## BEGIN Collected material

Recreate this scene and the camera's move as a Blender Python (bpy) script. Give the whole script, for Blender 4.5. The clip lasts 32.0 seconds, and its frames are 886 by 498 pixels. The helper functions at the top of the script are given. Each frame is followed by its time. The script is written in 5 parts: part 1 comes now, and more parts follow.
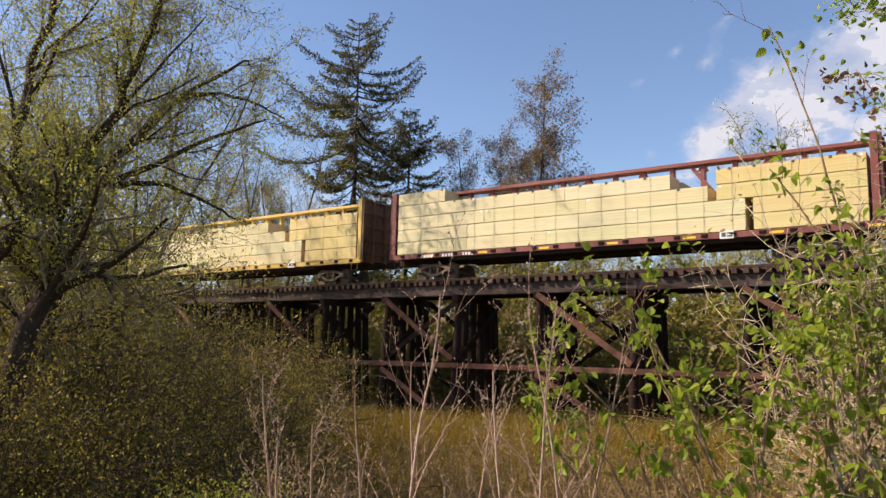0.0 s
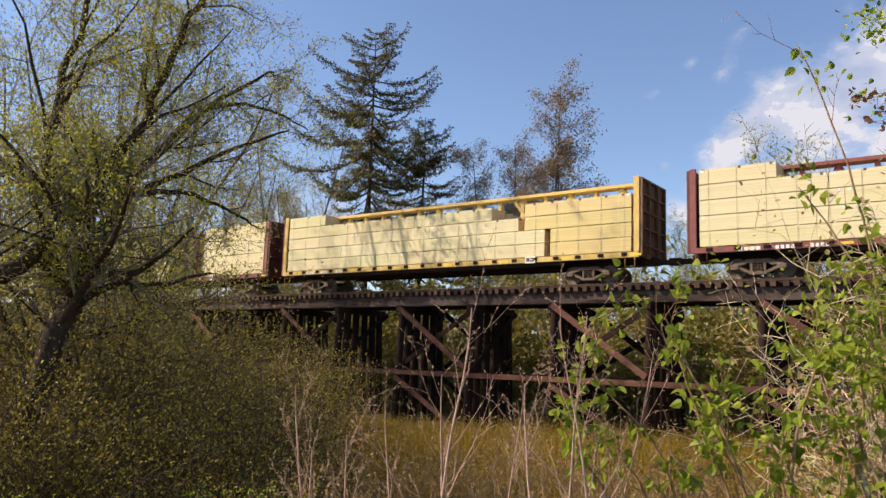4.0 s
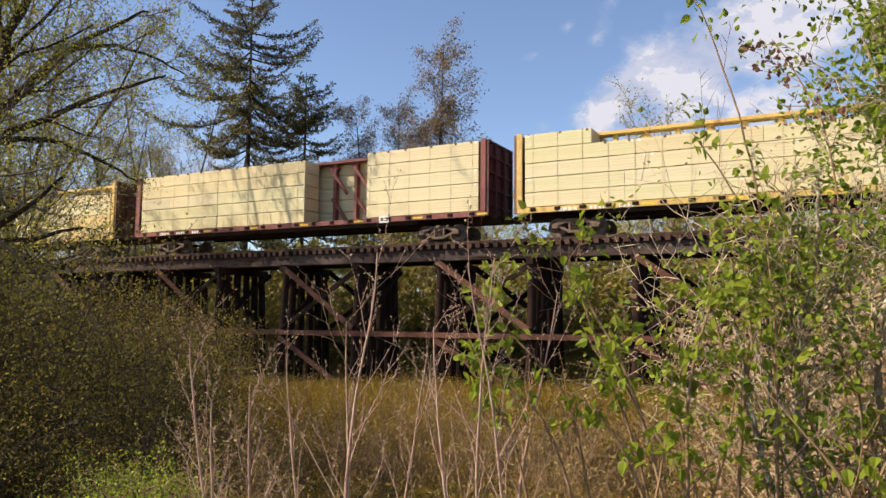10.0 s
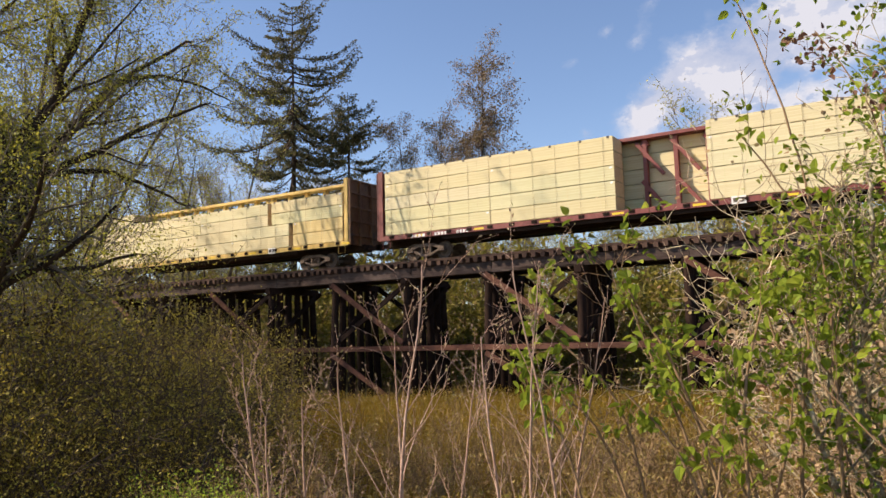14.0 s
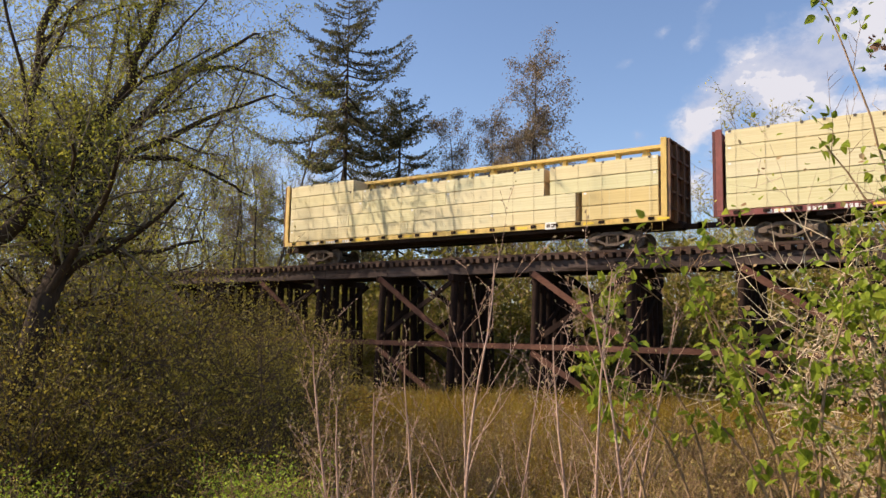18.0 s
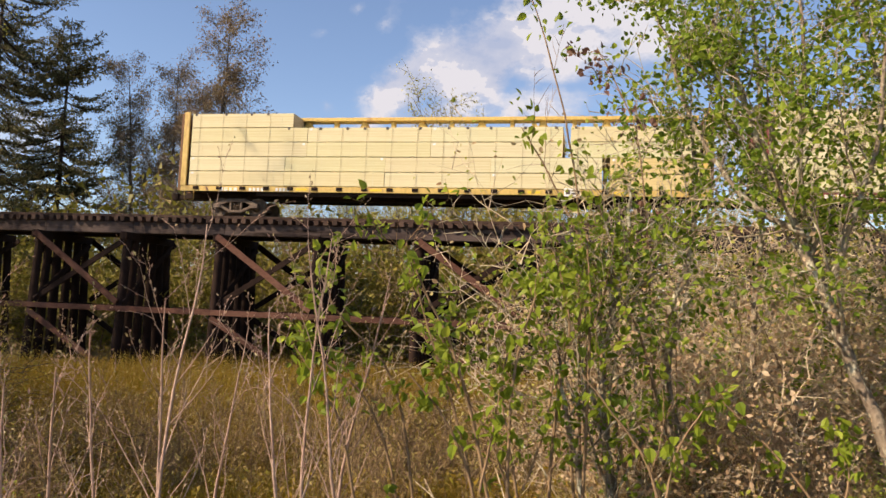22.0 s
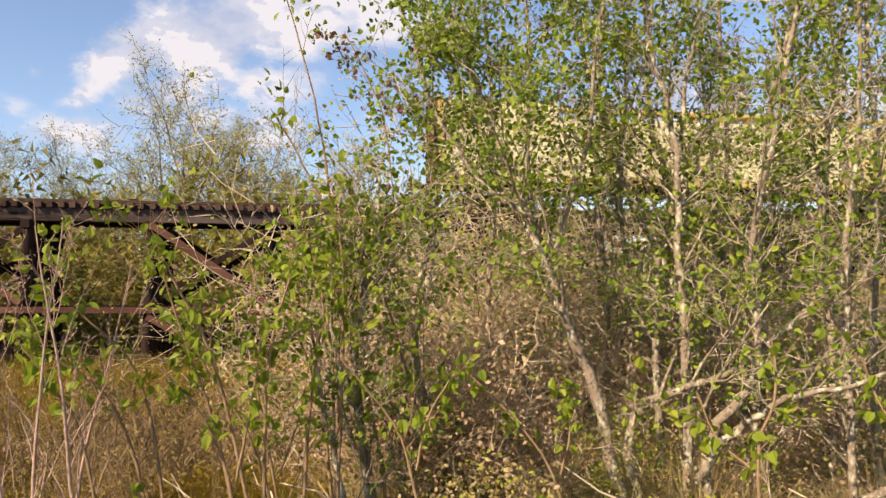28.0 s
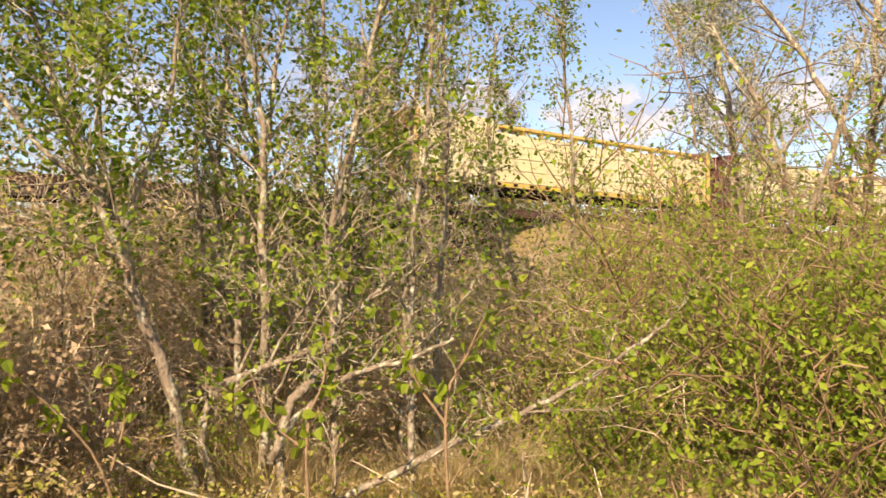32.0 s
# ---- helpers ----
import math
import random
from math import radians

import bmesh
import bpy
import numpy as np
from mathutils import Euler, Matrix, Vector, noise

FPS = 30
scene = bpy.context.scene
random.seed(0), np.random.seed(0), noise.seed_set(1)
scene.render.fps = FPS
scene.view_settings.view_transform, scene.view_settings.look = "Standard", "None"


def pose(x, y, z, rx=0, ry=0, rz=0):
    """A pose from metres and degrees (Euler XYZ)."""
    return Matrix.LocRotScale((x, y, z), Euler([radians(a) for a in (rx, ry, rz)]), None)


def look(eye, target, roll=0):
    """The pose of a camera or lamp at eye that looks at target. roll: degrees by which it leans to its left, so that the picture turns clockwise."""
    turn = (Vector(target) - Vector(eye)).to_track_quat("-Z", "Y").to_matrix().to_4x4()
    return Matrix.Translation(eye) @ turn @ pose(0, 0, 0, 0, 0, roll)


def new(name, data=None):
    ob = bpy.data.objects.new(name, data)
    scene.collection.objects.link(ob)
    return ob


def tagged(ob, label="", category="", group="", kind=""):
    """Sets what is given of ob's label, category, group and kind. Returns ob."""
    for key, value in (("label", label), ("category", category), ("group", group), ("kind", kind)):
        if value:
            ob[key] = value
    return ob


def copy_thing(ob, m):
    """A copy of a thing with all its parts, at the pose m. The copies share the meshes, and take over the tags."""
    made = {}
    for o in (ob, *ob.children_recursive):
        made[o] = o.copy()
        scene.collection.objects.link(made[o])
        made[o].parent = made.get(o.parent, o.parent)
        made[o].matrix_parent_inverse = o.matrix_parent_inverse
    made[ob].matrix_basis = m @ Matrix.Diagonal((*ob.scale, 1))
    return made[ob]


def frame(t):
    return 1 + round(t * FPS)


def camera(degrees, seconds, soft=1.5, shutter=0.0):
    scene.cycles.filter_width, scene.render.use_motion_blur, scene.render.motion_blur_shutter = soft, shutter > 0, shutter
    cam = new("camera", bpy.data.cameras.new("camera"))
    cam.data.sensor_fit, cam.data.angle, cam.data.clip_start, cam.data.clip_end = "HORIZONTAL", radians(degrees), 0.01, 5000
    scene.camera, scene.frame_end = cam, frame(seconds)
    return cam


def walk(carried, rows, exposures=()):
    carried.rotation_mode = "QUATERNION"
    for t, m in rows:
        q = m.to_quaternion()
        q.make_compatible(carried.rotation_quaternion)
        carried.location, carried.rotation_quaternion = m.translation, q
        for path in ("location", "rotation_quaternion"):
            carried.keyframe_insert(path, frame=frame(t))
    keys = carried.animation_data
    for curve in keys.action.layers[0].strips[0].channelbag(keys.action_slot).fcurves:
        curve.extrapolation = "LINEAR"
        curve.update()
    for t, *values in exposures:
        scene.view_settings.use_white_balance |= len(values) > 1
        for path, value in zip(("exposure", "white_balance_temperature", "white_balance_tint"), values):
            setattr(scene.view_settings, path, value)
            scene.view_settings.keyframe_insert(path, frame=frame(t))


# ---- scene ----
cam = camera(60.430, 32.0, 1.5, 0.2)
PATH = [
    (0.0, pose(0.355, 0.111, 1.652, 97.791, -1.340, 35.774)),
    (0.5, pose(0.339, 0.134, 1.658, 97.286, -1.247, 35.995)),
    (1.0, pose(0.348, 0.089, 1.646, 97.713, -1.080, 35.857)),
    (1.5, pose(0.338, 0.069, 1.651, 97.840, -1.359, 36.175)),
    (2.0, pose(0.305, 0.076, 1.683, 98.239, -1.546, 36.587)),
    (2.5, pose(0.305, 0.021, 1.670, 98.288, -1.621, 36.788)),
    (3.0, pose(0.292, 0.007, 1.674, 97.990, -1.645, 37.234)),
    (3.5, pose(0.293, -0.028, 1.670, 98.430, -2.102, 36.732)),
    (5.5, pose(0.319, -0.017, 1.684, 98.408, -2.159, 36.504)),
    (6.0, pose(0.283, 0.050, 1.697, 98.252, -2.104, 36.415)),
    (6.5, pose(0.296, 0.021, 1.676, 98.218, -2.114, 34.479)),
    (7.0, pose(0.317, 0.008, 1.669, 98.820, -1.327, 27.744)),
    (7.5, pose(0.326, -0.026, 1.646, 99.337, -1.157, 20.847)),
    (8.0, pose(0.312, -0.031, 1.633, 98.828, -1.245, 21.514)),
    (8.5, pose(0.268, -0.011, 1.627, 98.774, -1.352, 22.780)),
    (9.0, pose(0.177, -0.002, 1.602, 97.542, -1.336, 26.397)),
    (9.5, pose(0.128, 0.003, 1.579, 96.507, -1.086, 27.864)),
    (10.0, pose(0.093, 0.026, 1.578, 95.637, -0.658, 27.904)),
    (10.5, pose(0.076, 0.007, 1.569, 96.263, -0.883, 27.811)),
    (11.0, pose(0.069, 0.006, 1.575, 96.610, -0.841, 28.626)),
    (11.5, pose(0.074, 0.026, 1.578, 96.149, -0.426, 28.477)),
    (12.0, pose(0.085, 0.038, 1.581, 96.637, 0.113, 28.360)),
    (12.5, pose(0.087, 0.043, 1.583, 96.691, 0.443, 28.675)),
    (13.0, pose(0.090, 0.044, 1.575, 96.301, 0.764, 29.369)),
    (13.5, pose(0.107, 0.029, 1.555, 96.094, 1.026, 30.386)),
    (14.0, pose(0.117, 0.023, 1.561, 96.627, 1.442, 31.685)),
    (14.5, pose(0.106, -0.031, 1.566, 97.239, 1.236, 32.936)),
    (15.0, pose(0.066, -0.092, 1.569, 97.753, 0.464, 34.219)),
    (15.5, pose(0.027, -0.119, 1.547, 96.910, 0.030, 34.480)),
    (17.5, pose(-0.041, -0.073, 1.567, 96.431, -1.338, 34.862)),
    (18.0, pose(-0.028, -0.074, 1.567, 96.392, -1.157, 34.809)),
    (18.5, pose(-0.029, -0.044, 1.567, 96.507, -1.208, 34.684)),
    (19.0, pose(-0.079, -0.035, 1.564, 96.594, -2.263, 32.450)),
    (19.5, pose(-0.154, -0.036, 1.566, 96.277, -2.843, 24.987)),
    (20.0, pose(-0.194, -0.050, 1.565, 95.773, -3.459, 20.212)),
    (20.5, pose(-0.216, -0.045, 1.570, 95.305, -2.878, 18.132)),
    (21.0, pose(-0.281, -0.032, 1.580, 95.052, -2.862, 17.662)),
    (21.5, pose(-0.323, -0.005, 1.583, 94.800, -2.900, 13.724)),
    (22.0, pose(-0.313, 0.014, 1.581, 94.658, -2.471, 10.947)),
    (22.5, pose(-0.303, -0.007, 1.565, 94.256, -2.765, 8.317)),
    (23.0, pose(-0.298, 0.013, 1.557, 93.845, -3.125, 4.360)),
    (23.5, pose(-0.300, 0.065, 1.565, 94.788, -3.905, -0.312)),
    (24.0, pose(-0.333, 0.004, 1.563, 94.278, -2.585, -0.111)),
    (24.5, pose(-0.352, 0.006, 1.578, 94.222, -0.225, -0.422)),
    (25.0, pose(-0.367, -0.007, 1.595, 94.224, 0.231, -1.428)),
    (25.5, pose(-0.376, -0.017, 1.584, 93.950, -0.214, -3.651)),
    (27.5, pose(-0.399, -0.051, 1.593, 93.686, -0.081, -7.516)),
    (28.0, pose(-0.396, -0.043, 1.584, 93.679, -0.186, -8.315)),
    (28.5, pose(-0.379, -0.051, 1.572, 93.961, -0.383, -8.722)),
    (29.0, pose(-0.381, -0.029, 1.576, 93.136, -0.222, -9.754)),
    (29.5, pose(-0.371, -0.025, 1.582, 93.524, -0.741, -10.632)),
    (30.0, pose(-0.235, 0.036, 1.602, 92.919, -2.510, -14.260)),
    (30.5, pose(-0.102, 0.047, 1.622, 92.136, -1.431, -24.163)),
    (31.0, pose(0.003, 0.030, 1.613, 92.653, -0.704, -25.987)),
    (31.5, pose(0.082, -0.023, 1.601, 92.994, -1.042, -29.853)),
    (32.0, pose(0.167, -0.049, 1.583, 92.310, -0.416, -34.262)),
]
walk(cam, PATH, [(0, 0.69, 6650, 17), (18, 0.69, 6750, 17), (22, 0.68, 6950, 18), (25, 0.76, 7100, 18), (28, 0.84, 7100, 18), (30, 0.86, 7350, 19), (32, 0.95, 7600, 19)])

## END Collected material

→ **What you are asked to do**
Starting at the line that contains "return 1 + round(t * FPS)" and ending at the line that contains "setattr(scene.view_settings, path, value)", repeat each line exactly, both ends included, and nothing else.

→ **Exercise result**
    return 1 + round(t * FPS)


def camera(degrees, seconds, soft=1.5, shutter=0.0):
    scene.cycles.filter_width, scene.render.use_motion_blur, scene.render.motion_blur_shutter = soft, shutter > 0, shutter
    cam = new("camera", bpy.data.cameras.new("camera"))
    cam.data.sensor_fit, cam.data.angle, cam.data.clip_start, cam.data.clip_end = "HORIZONTAL", radians(degrees), 0.01, 5000
    scene.camera, scene.frame_end = cam, frame(seconds)
    return cam


def walk(carried, rows, exposures=()):
    carried.rotation_mode = "QUATERNION"
    for t, m in rows:
        q = m.to_quaternion()
        q.make_compatible(carried.rotation_quaternion)
        carried.location, carried.rotation_quaternion = m.translation, q
        for path in ("location", "rotation_quaternion"):
            carried.keyframe_insert(path, frame=frame(t))
    keys = carried.animation_data
    for curve in keys.action.layers[0].strips[0].channelbag(keys.action_slot).fcurves:
        curve.extrapolation = "LINEAR"
        curve.update()
    for t, *values in exposures:
        scene.view_settings.use_white_balance |= len(values) > 1
        for path, value in zip(("exposure", "white_balance_temperature", "white_balance_tint"), values):
            setattr(scene.view_settings, path, value)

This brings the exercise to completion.